— Start Task input —

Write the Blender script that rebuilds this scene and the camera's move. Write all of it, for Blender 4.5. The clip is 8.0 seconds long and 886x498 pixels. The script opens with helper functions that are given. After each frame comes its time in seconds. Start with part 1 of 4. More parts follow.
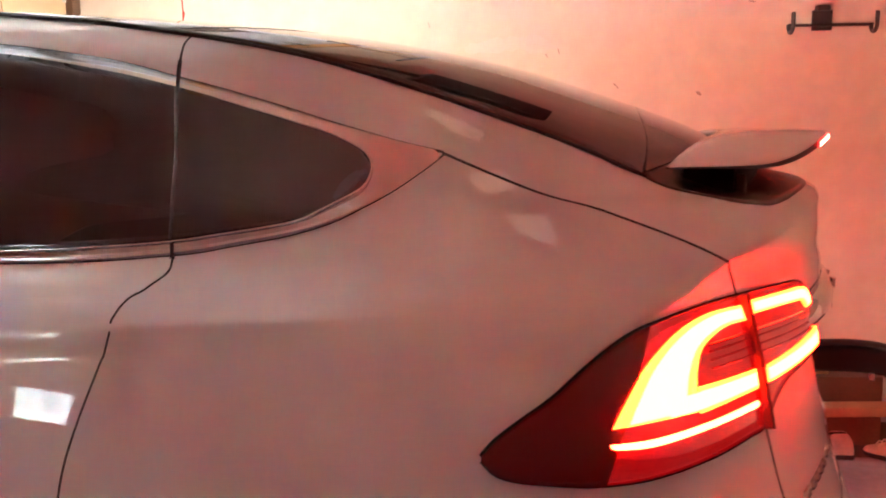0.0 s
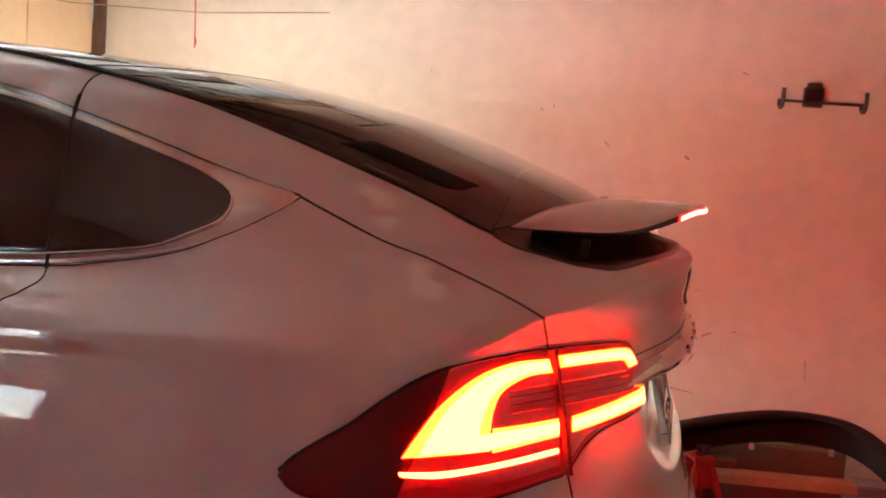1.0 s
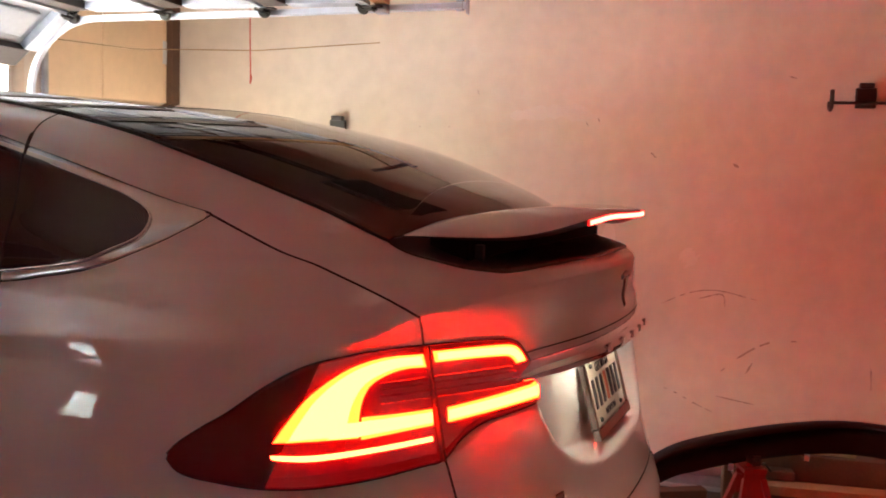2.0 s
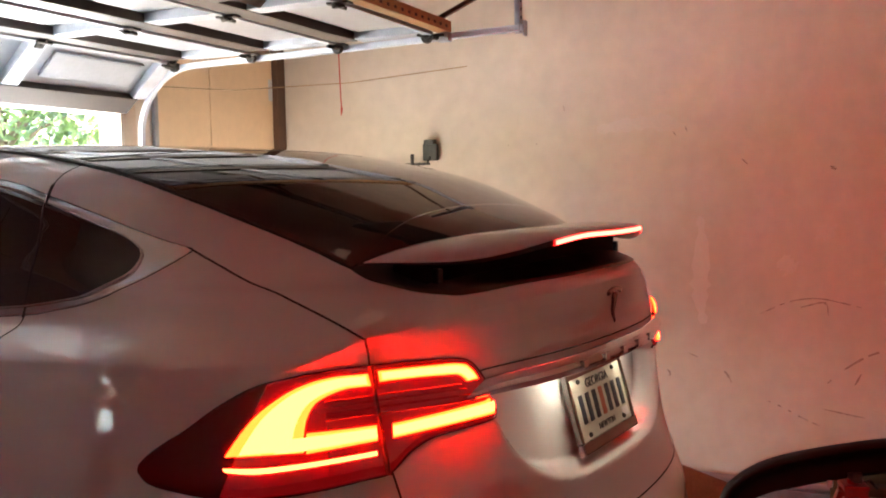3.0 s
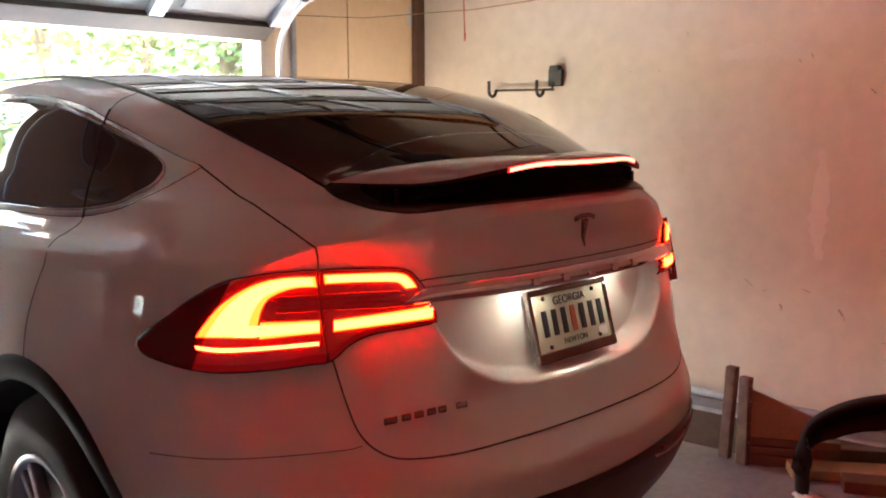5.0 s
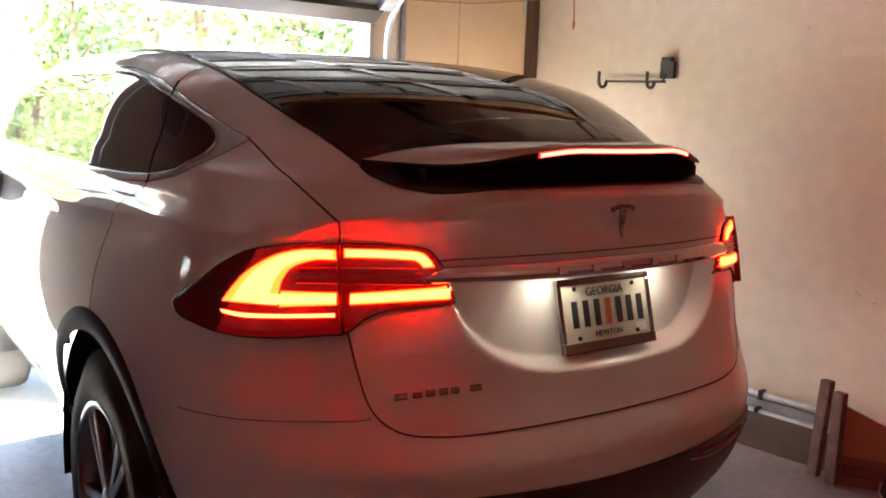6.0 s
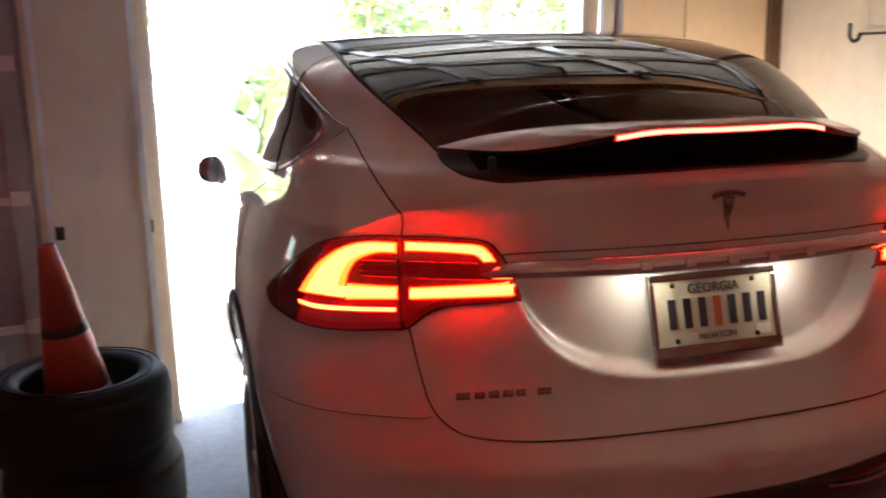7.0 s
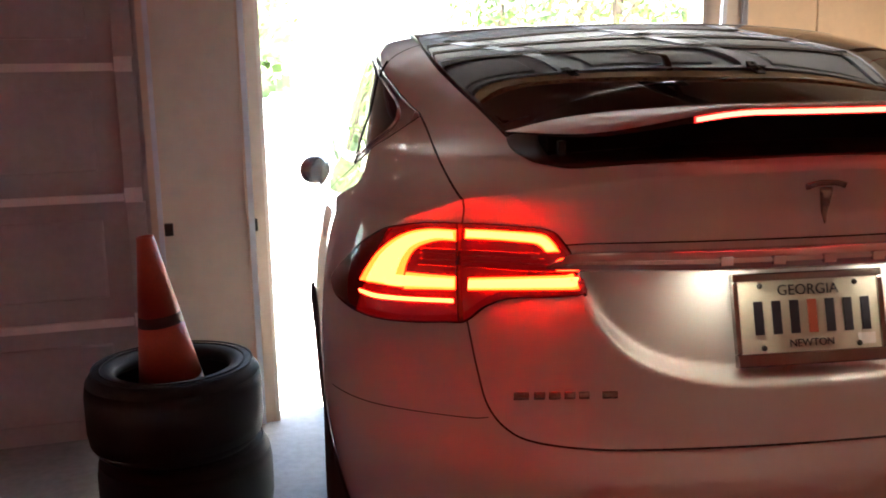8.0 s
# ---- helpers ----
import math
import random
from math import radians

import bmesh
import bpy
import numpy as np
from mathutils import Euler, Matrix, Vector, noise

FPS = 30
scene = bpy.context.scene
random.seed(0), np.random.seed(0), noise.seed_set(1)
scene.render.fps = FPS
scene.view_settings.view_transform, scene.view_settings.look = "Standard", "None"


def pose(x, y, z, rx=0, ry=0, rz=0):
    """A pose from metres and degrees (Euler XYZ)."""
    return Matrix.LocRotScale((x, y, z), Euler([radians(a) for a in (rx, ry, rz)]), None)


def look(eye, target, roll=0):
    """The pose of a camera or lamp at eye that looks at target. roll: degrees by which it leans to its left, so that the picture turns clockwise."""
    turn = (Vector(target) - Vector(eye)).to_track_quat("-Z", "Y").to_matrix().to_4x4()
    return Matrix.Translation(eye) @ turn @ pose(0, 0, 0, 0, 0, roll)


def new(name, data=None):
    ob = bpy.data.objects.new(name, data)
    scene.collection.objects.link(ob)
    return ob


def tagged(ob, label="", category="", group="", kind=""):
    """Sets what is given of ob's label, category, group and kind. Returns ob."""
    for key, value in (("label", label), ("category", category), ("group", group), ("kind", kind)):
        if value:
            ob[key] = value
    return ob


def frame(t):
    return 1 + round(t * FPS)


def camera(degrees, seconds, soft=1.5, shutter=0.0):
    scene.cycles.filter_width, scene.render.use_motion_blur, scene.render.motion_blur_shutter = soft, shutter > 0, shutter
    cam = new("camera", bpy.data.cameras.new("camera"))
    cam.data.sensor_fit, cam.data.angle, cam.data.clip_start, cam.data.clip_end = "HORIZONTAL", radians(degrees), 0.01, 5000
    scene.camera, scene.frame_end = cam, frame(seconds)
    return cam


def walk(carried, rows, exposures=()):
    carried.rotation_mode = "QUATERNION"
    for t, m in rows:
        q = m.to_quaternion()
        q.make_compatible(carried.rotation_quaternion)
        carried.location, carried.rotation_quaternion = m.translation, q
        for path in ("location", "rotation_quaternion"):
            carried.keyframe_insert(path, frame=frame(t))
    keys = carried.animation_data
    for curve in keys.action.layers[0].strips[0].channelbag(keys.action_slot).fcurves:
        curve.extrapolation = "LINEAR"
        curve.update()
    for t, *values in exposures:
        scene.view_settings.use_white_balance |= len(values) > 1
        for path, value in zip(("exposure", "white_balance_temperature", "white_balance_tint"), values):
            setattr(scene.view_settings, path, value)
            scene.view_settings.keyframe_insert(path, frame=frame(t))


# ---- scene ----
from mathutils.bvhtree import BVHTree

cam = camera(52.5, 8.0, soft=1.8, shutter=0.3)
PATH = [
    (0, (-2.009, 0.325, 1.662), (-0.073, 0.744, 1.382), -0.7),
    (0.5, (-2.073, 0.170, 1.674), (-0.137, 0.610, 1.437), 2.6),
    (1, (-2.07, -0.005, 1.696), (-0.146, 0.503, 1.496), 4.3),
    (1.2, (-2.072, -0.065, 1.70), (-0.155, 0.490, 1.516), 5.0),
    (2.3, (-2.06, -0.621, 1.704), (-0.286, 0.285, 1.519), 0.8),
    (2.5, (-2.035, -0.737, 1.688), (-0.318, 0.27, 1.484), 0.7),
    (3, (-1.969, -0.829, 1.734), (-0.294, 0.255, 1.598), -1.1),
    (3.5, (-2.01, -0.925, 1.758), (-0.342, 0.173, 1.658), -0.5),
    (4, (-1.992, -1.002, 1.749), (-0.389, 0.181, 1.579), 0.4),
    (4.5, (-1.905, -1.173, 1.754), (-0.411, 0.135, 1.512), -0.0),
    (5, (-1.8, -1.392, 1.747), (-0.431, 0.034, 1.445), -0.2),
    (5.2, (-1.787, -1.49, 1.751), (-0.486, -0.003, 1.439), -0.9),
    (6.3, (-1.455, -1.582, 1.729), (-0.403, 0.081, 1.371), 2.1),
    (6.5, (-1.333, -1.611, 1.741), (-0.371, 0.098, 1.347), 1.0),
    (7, (-1.1, -1.677, 1.771), (-0.566, 0.208, 1.367), -1.3),
    (7.5, (-0.994, -1.684, 1.703), (-0.646, 0.252, 1.342), -2.0),
    (8, (-0.94, -1.612, 1.685), (-0.686, 0.34, 1.328), -1.2),
]
EXPOSURES = [(0, 6.25), (0.3, 5.9), (0.6, 5.68), (1.2, 5.58), (2.3, 5.22), (3.0, 5.0), (3.5, 4.6), (4.5, 5.0), (5.2, 5.02), (6.5, 4.78), (8, 4.82)]
walk(cam, [(t, look(eye, target, roll)) for t, eye, target, roll in PATH], EXPOSURES)

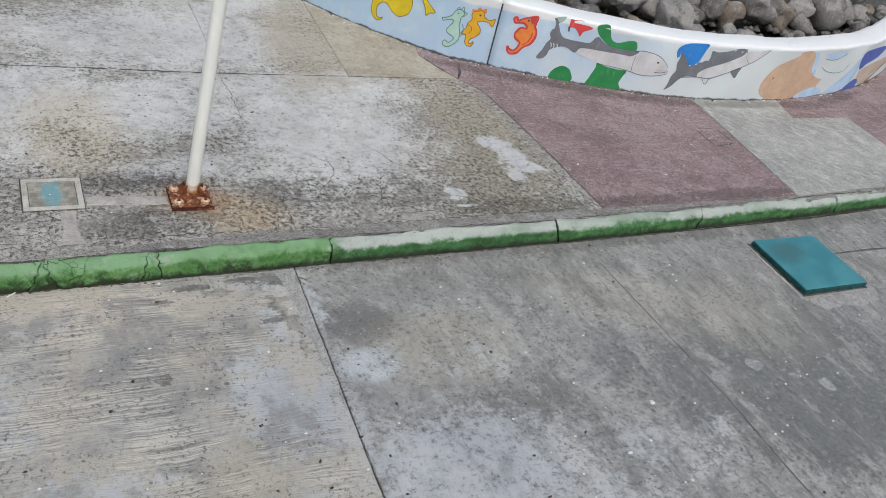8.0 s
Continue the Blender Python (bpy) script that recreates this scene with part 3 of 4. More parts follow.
def along(points, n):
    """n + 1 points on a smooth curve through the given ones, which may have any number of values."""
    p = [np.array(q, float) for q in points]
    p = [2 * p[0] - p[1]] + p + [2 * p[-1] - p[-2]]
    out = []
    for k in range(n + 1):
        u = k / n * (len(p) - 3)
        i = min(int(u), len(p) - 4)
        t = u - i
        a, b, c, d = p[i : i + 4]
        out.append(0.5 * (2 * b + (c - a) * t + (2 * a - 5 * b + 4 * c - d) * t * t + (3 * b - a - 3 * c + d) * t ** 3))
    return out


def ribbon_on_ground(points, width, z, seed=0, step=0.05, crook=0.012):
    """A thin crooked crack filled with dirt."""
    rnd = random.Random(seed)
    bm, last = bmesh.new(), None
    length = sum(math.dist(a, b) for a, b in zip(points, points[1:]))
    line = along(points, max(3, int(length / step)))
    for i, p in enumerate(line):
        d = line[min(i + 1, len(line) - 1)] - line[max(i - 1, 0)]
        s = np.array((-d[1], d[0])) / (np.hypot(*d) + 1e-9)
        c = p + s * rnd.uniform(-1, 1) * crook
        w = width * rnd.uniform(0.3, 1.0) * min(1, 0.15 + 4 * min(i, len(line) - 1 - i) / len(line))
        pair = [bm.verts.new((*(c + s * w / 2), z)), bm.verts.new((*(c - s * w / 2), z))]
        if last:
            bm.faces.new((last[0], last[1], pair[1], pair[0]))
        last = pair
    return bm


PZ = 0.155  # pavement height above the road

# ---- ground, road and pavement ----
bm = bmesh.new()
bmesh.ops.create_grid(bm, x_segments=24, y_segments=24, size=900)
for v in bm.verts:
    v.co.z = -0.06
ground = tagged(part("ground", bm, FAR_GROUND), "wide flat grey-brown ground", "ground", kind="structure")

road = tagged(part("road", box(-14, 15, -8, 0.9, -0.05, -0.012), JOINT), "worn grey concrete road in large cast slabs", "road", kind="structure")
def kerb_y(x):
    """The kerb's foot line, almost straight, bending slowly away to the east."""
    return 0.022 + 0.018 * x + (0.0045 * (x - 2) ** 2 if x > 2 else 0) - (0.004 if x < -2 else 0)


SLABS_A = (
    ([(-7.5, -1.77), (-2.69, -1.77), (-1.995, -1.705), (-2.02, 0.03), (-7.5, -0.02)], ROAD), ([(-1.995, -1.705), (-1.715, -1.705), (-1.69, -8.0), (-0.09, -8.0), (-0.04, -1.6), (0.0, 0.04), (-2.02, 0.03)], ROAD_BROOMED), ([(-7.5, -8.0), (-1.69, -8.0), (-1.715, -1.705), (-1.995, -1.705), (-2.69, -1.77), (-7.5, -1.77)], ROAD),
    ([(-0.09, -8.0), (4.95, -8.0), (4.95, 0.13), (2.5, 0.07), (0.0, 0.04), (-0.04, -1.6)], ROAD),
)
SLABS_B = (
    ([(4.95, -8.0), (7.5, -8.0), (7.5, -0.39), (4.95, -0.39)], ROAD), ([(4.95, -0.39), (7.5, -0.39), (7.5, 0.3), (4.95, 0.13)], ROAD), ([(7.5, -8.0), (11, -8.0), (11, 0.55), (7.5, 0.3)], ROAD),
    ([(-11, -8.0), (-7.5, -8.0), (-7.5, -0.02), (-11, -0.1)], ROAD),
)
SLABS = SLABS_A + SLABS_B
for poly, mat in SLABS:
    part("slab", prism(poly, -0.03, 0.0, 0.0035), mat, road)
band = [(-2.012, 0.02), (-1.972, 0.02), (-1.951, -1.70), (-1.988, -1.70)]
part("smooth_band", prism(band, -0.01, 0.002, 0, 0.0015, 0.05, 0.006), MORTAR_PALE, road, "smooth pale band beside the joint")
bandeast = [(-0.135, -0.02), (-0.035, 0.0), (-0.012, -0.3), (-0.03, -0.75), (-0.05, -1.05), (-0.09, -0.95), (-0.10, -0.55), (-0.09, -0.3)]
part("smooth_band", prism(bandeast, -0.01, 0.002, 0, 0.0015, 0.03, 0.010), MORTAR_PALE, road, "crumbling pale band beside the joint")

# pale round spots on the road's surface, added as thin raised discs
for x, y, r in ((1.59, -1.36, 0.056), (2.55, -1.52, 0.052), (2.93, -1.46, 0.060), (3.38, -1.74, 0.058)):
    rim = [(x + r * math.cos(a) * (1 + 0.2 * math.sin(2 * a + x * 5)), y + r * math.sin(a) * (1 + 0.2 * math.sin(3 * a + x * 9))) for a in np.arange(0, 6.28, 0.35)]
    part("pale_spot", prism(rim, -0.01, 0.0008, 0.0, 0.0006, 0.015, 0.009), SPOT, road, "smooth pale round spot")

pavement = tagged(part("pavement", box(-14, 15, 0.9, 9, -0.05, PZ - 0.016), JOINT), "weathered concrete pavement in cast slabs, grey, tan and dull red", "pavement", kind="structure")
part("bedding", box(-14, 4, 0.19, 0.899, -0.05, PZ - 0.018), JOINT, pavement)
part("bedding", box(4.001, 15, 0.55, 0.899, -0.05, PZ - 0.018), JOINT, pavement)
PAVE_SLABS_A = (
    ([(-11, 0.05), (-2.61, 0.085), (-2.69, 1.67), (-2.76, 2.70), (-11, 2.78)], PAVE),
    ([(-2.61, 0.085), (-1.2, 0.112), (0.03, 0.14), (2.66, 0.19), (2.60, 1.35), (2.50, 2.27), (2.335, 2.555), (0.015, 2.585), (-2.76, 2.70), (-2.69, 1.67)], PAVE),
    ([(-4.21, 2.745), (-3.43, 2.722), (-3.62, 6.2), (-4.50, 6.2)], PAVE_TAN),
    ([(-3.43, 2.722), (-2.76, 2.70), (-2.82, 6.2), (-3.62, 6.2)], PAVE),
)
PAVE_SLABS_B = (
    ([(-11, 2.78), (-4.21, 2.745), (-4.50, 6.2), (-11, 6.2)], PAVE_TAN),
    ([(-2.76, 2.70), (0.015, 2.585), (0.0, 6.2), (-2.82, 6.2)], PAVE),
    ([(0.015, 2.585), (1.20, 2.57), (1.29, 6.2), (0.0, 6.2)], PAVE),
    ([(1.20, 2.57), (2.335, 2.555), (2.12, 3.06), (2.2, 3.5), (2.3, 6.2), (1.29, 6.2)], PAVE_TAN),
)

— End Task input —

» **Exercise goal**:
From the entries above, extract only the lines running from the one containing "from math import radians" through the one containing "return 1 + round(t * FPS)", inclusive.

» **In response**:
from math import radians

import bmesh
import bpy
import numpy as np
from mathutils import Euler, Matrix, Vector, noise

FPS = 30
scene = bpy.context.scene
random.seed(0), np.random.seed(0), noise.seed_set(1)
scene.render.fps = FPS
scene.view_settings.view_transform, scene.view_settings.look = "Standard", "None"


def pose(x, y, z, rx=0, ry=0, rz=0):
    """A pose from metres and degrees (Euler XYZ)."""
    return Matrix.LocRotScale((x, y, z), Euler([radians(a) for a in (rx, ry, rz)]), None)


def look(eye, target, roll=0):
    """The pose of a camera or lamp at eye that looks at target. roll: degrees by which it leans to its left, so that the picture turns clockwise."""
    turn = (Vector(target) - Vector(eye)).to_track_quat("-Z", "Y").to_matrix().to_4x4()
    return Matrix.Translation(eye) @ turn @ pose(0, 0, 0, 0, 0, roll)


def new(name, data=None):
    ob = bpy.data.objects.new(name, data)
    scene.collection.objects.link(ob)
    return ob


def tagged(ob, label="", category="", group="", kind=""):
    """Sets what is given of ob's label, category, group and kind. Returns ob."""
    for key, value in (("label", label), ("category", category), ("group", group), ("kind", kind)):
        if value:
            ob[key] = value
    return ob


def frame(t):
    return 1 + round(t * FPS)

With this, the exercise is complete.